— START —

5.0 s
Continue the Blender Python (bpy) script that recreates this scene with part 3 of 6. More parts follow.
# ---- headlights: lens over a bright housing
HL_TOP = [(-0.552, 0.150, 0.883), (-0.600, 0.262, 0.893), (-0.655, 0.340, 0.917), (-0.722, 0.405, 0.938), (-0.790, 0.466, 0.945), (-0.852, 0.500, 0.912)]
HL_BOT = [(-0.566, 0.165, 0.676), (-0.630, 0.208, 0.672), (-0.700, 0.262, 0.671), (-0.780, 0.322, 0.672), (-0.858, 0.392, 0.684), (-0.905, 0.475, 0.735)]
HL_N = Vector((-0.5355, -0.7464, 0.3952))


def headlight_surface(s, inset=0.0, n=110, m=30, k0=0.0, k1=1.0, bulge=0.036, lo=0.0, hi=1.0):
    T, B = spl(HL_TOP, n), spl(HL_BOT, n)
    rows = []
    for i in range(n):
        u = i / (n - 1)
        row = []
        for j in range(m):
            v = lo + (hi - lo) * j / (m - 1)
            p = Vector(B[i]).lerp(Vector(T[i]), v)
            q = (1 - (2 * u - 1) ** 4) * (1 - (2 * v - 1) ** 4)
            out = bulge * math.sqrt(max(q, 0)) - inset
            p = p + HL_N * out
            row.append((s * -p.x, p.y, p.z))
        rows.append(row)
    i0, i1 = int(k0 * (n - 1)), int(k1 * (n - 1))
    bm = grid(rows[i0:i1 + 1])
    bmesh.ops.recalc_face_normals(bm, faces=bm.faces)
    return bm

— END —

Reproduce every line of the data verbatim.

* **The response**
5.0 s
Continue the Blender Python (bpy) script that recreates this scene with part 3 of 6. More parts follow.
# ---- headlights: lens over a bright housing
HL_TOP = [(-0.552, 0.150, 0.883), (-0.600, 0.262, 0.893), (-0.655, 0.340, 0.917), (-0.722, 0.405, 0.938), (-0.790, 0.466, 0.945), (-0.852, 0.500, 0.912)]
HL_BOT = [(-0.566, 0.165, 0.676), (-0.630, 0.208, 0.672), (-0.700, 0.262, 0.671), (-0.780, 0.322, 0.672), (-0.858, 0.392, 0.684), (-0.905, 0.475, 0.735)]
HL_N = Vector((-0.5355, -0.7464, 0.3952))


def headlight_surface(s, inset=0.0, n=110, m=30, k0=0.0, k1=1.0, bulge=0.036, lo=0.0, hi=1.0):
    T, B = spl(HL_TOP, n), spl(HL_BOT, n)
    rows = []
    for i in range(n):
        u = i / (n - 1)
        row = []
        for j in range(m):
            v = lo + (hi - lo) * j / (m - 1)
            p = Vector(B[i]).lerp(Vector(T[i]), v)
            q = (1 - (2 * u - 1) ** 4) * (1 - (2 * v - 1) ** 4)
            out = bulge * math.sqrt(max(q, 0)) - inset
            p = p + HL_N * out
            row.append((s * -p.x, p.y, p.z))
        rows.append(row)
    i0, i1 = int(k0 * (n - 1)), int(k1 * (n - 1))
    bm = grid(rows[i0:i1 + 1])
    bmesh.ops.recalc_face_normals(bm, faces=bm.faces)
    return bm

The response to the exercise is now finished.